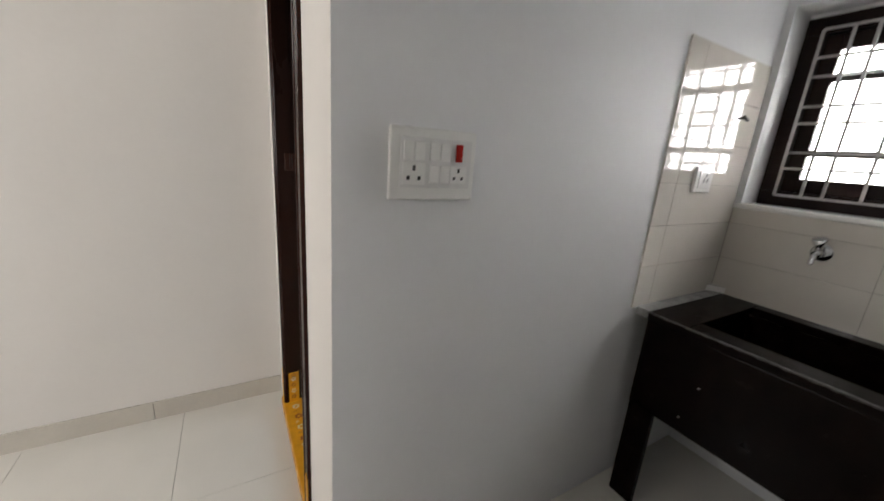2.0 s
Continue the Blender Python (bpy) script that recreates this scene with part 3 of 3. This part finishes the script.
def border_run(m, length, gold, seed, face, inks, low=0.036, gap=0.030):
    """m: local x along the wall, y up, z out of the wall; face: the foil's material; inks: those of the pressed curls."""
    r = random.Random(seed)
    n = max(1, round(length / 0.3))
    for k in range(n):
        a, b = length * k / n + 0.0008, length * (k + 1) / n - 0.0008
        part("border_tile", prism(bmesh.new(), [(a, 0), (b, 0), (b, BZ1 - BZ0), (a, BZ1 - BZ0)], m, 0.009), FILM, border)
    for a, b in gold:
        steps = max(9, round((b - a) / 0.012))
        top_line = [(a + (b - a) * j / steps, low + r.uniform(-0.006, 0.009)) for j in range(steps + 1)]
        q = [(a, 0.0015), (b, 0.0015)] + top_line[::-1]
        part("gold_face", prism(bmesh.new(), q, m @ Matrix.Translation((0, 0, 0.009)), 0.0009), face, border)
    x = 0.016
    while x < length - 0.016:
        bm = bmesh.new()
        s, on_gold, tilt = r.uniform(0.65, 0.95), any(a < x < b for a, b in gold), r.uniform(-0.5, 0.5)
        put = lambda px, py: m @ Vector((x + s * (px * math.cos(tilt) - py * math.sin(tilt)), 0.024 + s * (px * math.sin(tilt) + py * math.cos(tilt)), 0.0094))
        if on_gold or r.random() < 0.6:
            curve = smooth([(-0.010, 0.012), (0.000, 0.017), (0.007, 0.010), (0.000, 0.002), (0.009, -0.006), (0.000, -0.015), (-0.011, -0.010)], 3)
            tube(bm, [put(px, py) for px, py in (tuple(v) for v in curve)], [0.0008 + 0.0010 * math.sin(math.pi * j / (len(curve) - 1)) for j in range(len(curve))], 6)
            tube(bm, [put(*v) for v in ((0.008, 0.000), (0.015, -0.003), (0.016, -0.011), (0.011, -0.015))], 0.0012, 6)
            ball(bm, put(0.014, 0.012), (0.002, 0.002, 0.002), 8, 5)
            if r.random() < 0.5:
                tube(bm, [put(*v) for v in ((-0.016, -0.016), (-0.018, -0.006), (-0.013, 0.002))], 0.0012, 6)
        else:
            for j in range(3):
                tube(bm, [put(-0.012 + j * 0.011, -0.014), put(-0.011 + j * 0.011, 0.014)], 0.0014, 6)
        part("curl", bm, r.choice(inks), border)
        x += r.uniform(gap, gap + 0.012)


border_run(Matrix.Translation((PX0, PY + 0.0015, BZ0)) @ Matrix(((1, 0, 0, 0), (0, 0, -1, 0), (0, 1, 0, 0), (0, 0, 0, 1))), PX1 - PX0, ((0.10, 0.52), (0.525, 0.70), (0.72, 1.04)), 3, GOLD, (GOLD_DARK, GOLD_DARK, PALE_GOLD), 0.041, 0.028)
border_run(Matrix.Translation((PX0 - 0.0015, 0.117, BZ0)) @ Matrix(((0, 0, 1, 0), (1, 0, 0, 0), (0, 1, 0, 0), (0, 0, 0, 1))), PY - 0.118, ((0.70, 0.98), (1.02, 1.36), (1.38, 1.51)), 5, GOLD, (GOLD_DARK, GOLD, PALE_GOLD, FILM))
border_run(Matrix.Translation((PX1 + 0.0015, PY - 0.001, BZ0)) @ Matrix(((0, 0, -1, 0), (-1, 0, 0, 0), (0, 1, 0, 0), (0, 0, 0, 1))), PY - 0.118, ((0.03, 0.29), (0.30, 0.58), (0.60, 0.86), (0.865, 1.16), (1.165, 1.51)), 8, PALE_GOLD, (GOLD_DARK, GOLD, GOLD, PALE_GOLD), 0.043, 0.022)
# cement and paint line above the border
structure("trim_dado_top", boxes((PX0 - 0.008, PX1 + 0.01, PY - 0.006, PY + 0.009, 1.2565, 1.270), (PX0 - 0.009, PX0 + 0.006, 0.116, PY - 0.006, 1.2565, 1.270), (PX1 - 0.006, PX1 + 0.0105, 0.116, PY - 0.006, 1.2565, 1.270), bevel=0.003),
          CHALK, "uneven white cement line on top of the border tiles")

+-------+

* **The exercise**: Transcribe the whole listing exactly. Pictures are excluded.

* **Exercise result**:
2.0 s
Continue the Blender Python (bpy) script that recreates this scene with part 3 of 3. This part finishes the script.
def border_run(m, length, gold, seed, face, inks, low=0.036, gap=0.030):
    """m: local x along the wall, y up, z out of the wall; face: the foil's material; inks: those of the pressed curls."""
    r = random.Random(seed)
    n = max(1, round(length / 0.3))
    for k in range(n):
        a, b = length * k / n + 0.0008, length * (k + 1) / n - 0.0008
        part("border_tile", prism(bmesh.new(), [(a, 0), (b, 0), (b, BZ1 - BZ0), (a, BZ1 - BZ0)], m, 0.009), FILM, border)
    for a, b in gold:
        steps = max(9, round((b - a) / 0.012))
        top_line = [(a + (b - a) * j / steps, low + r.uniform(-0.006, 0.009)) for j in range(steps + 1)]
        q = [(a, 0.0015), (b, 0.0015)] + top_line[::-1]
        part("gold_face", prism(bmesh.new(), q, m @ Matrix.Translation((0, 0, 0.009)), 0.0009), face, border)
    x = 0.016
    while x < length - 0.016:
        bm = bmesh.new()
        s, on_gold, tilt = r.uniform(0.65, 0.95), any(a < x < b for a, b in gold), r.uniform(-0.5, 0.5)
        put = lambda px, py: m @ Vector((x + s * (px * math.cos(tilt) - py * math.sin(tilt)), 0.024 + s * (px * math.sin(tilt) + py * math.cos(tilt)), 0.0094))
        if on_gold or r.random() < 0.6:
            curve = smooth([(-0.010, 0.012), (0.000, 0.017), (0.007, 0.010), (0.000, 0.002), (0.009, -0.006), (0.000, -0.015), (-0.011, -0.010)], 3)
            tube(bm, [put(px, py) for px, py in (tuple(v) for v in curve)], [0.0008 + 0.0010 * math.sin(math.pi * j / (len(curve) - 1)) for j in range(len(curve))], 6)
            tube(bm, [put(*v) for v in ((0.008, 0.000), (0.015, -0.003), (0.016, -0.011), (0.011, -0.015))], 0.0012, 6)
            ball(bm, put(0.014, 0.012), (0.002, 0.002, 0.002), 8, 5)
            if r.random() < 0.5:
                tube(bm, [put(*v) for v in ((-0.016, -0.016), (-0.018, -0.006), (-0.013, 0.002))], 0.0012, 6)
        else:
            for j in range(3):
                tube(bm, [put(-0.012 + j * 0.011, -0.014), put(-0.011 + j * 0.011, 0.014)], 0.0014, 6)
        part("curl", bm, r.choice(inks), border)
        x += r.uniform(gap, gap + 0.012)


border_run(Matrix.Translation((PX0, PY + 0.0015, BZ0)) @ Matrix(((1, 0, 0, 0), (0, 0, -1, 0), (0, 1, 0, 0), (0, 0, 0, 1))), PX1 - PX0, ((0.10, 0.52), (0.525, 0.70), (0.72, 1.04)), 3, GOLD, (GOLD_DARK, GOLD_DARK, PALE_GOLD), 0.041, 0.028)
border_run(Matrix.Translation((PX0 - 0.0015, 0.117, BZ0)) @ Matrix(((0, 0, 1, 0), (1, 0, 0, 0), (0, 1, 0, 0), (0, 0, 0, 1))), PY - 0.118, ((0.70, 0.98), (1.02, 1.36), (1.38, 1.51)), 5, GOLD, (GOLD_DARK, GOLD, PALE_GOLD, FILM))
border_run(Matrix.Translation((PX1 + 0.0015, PY - 0.001, BZ0)) @ Matrix(((0, 0, -1, 0), (-1, 0, 0, 0), (0, 1, 0, 0), (0, 0, 0, 1))), PY - 0.118, ((0.03, 0.29), (0.30, 0.58), (0.60, 0.86), (0.865, 1.16), (1.165, 1.51)), 8, PALE_GOLD, (GOLD_DARK, GOLD, GOLD, PALE_GOLD), 0.043, 0.022)
# cement and paint line above the border
structure("trim_dado_top", boxes((PX0 - 0.008, PX1 + 0.01, PY - 0.006, PY + 0.009, 1.2565, 1.270), (PX0 - 0.009, PX0 + 0.006, 0.116, PY - 0.006, 1.2565, 1.270), (PX1 - 0.006, PX1 + 0.0105, 0.116, PY - 0.006, 1.2565, 1.270), bevel=0.003),
          CHALK, "uneven white cement line on top of the border tiles")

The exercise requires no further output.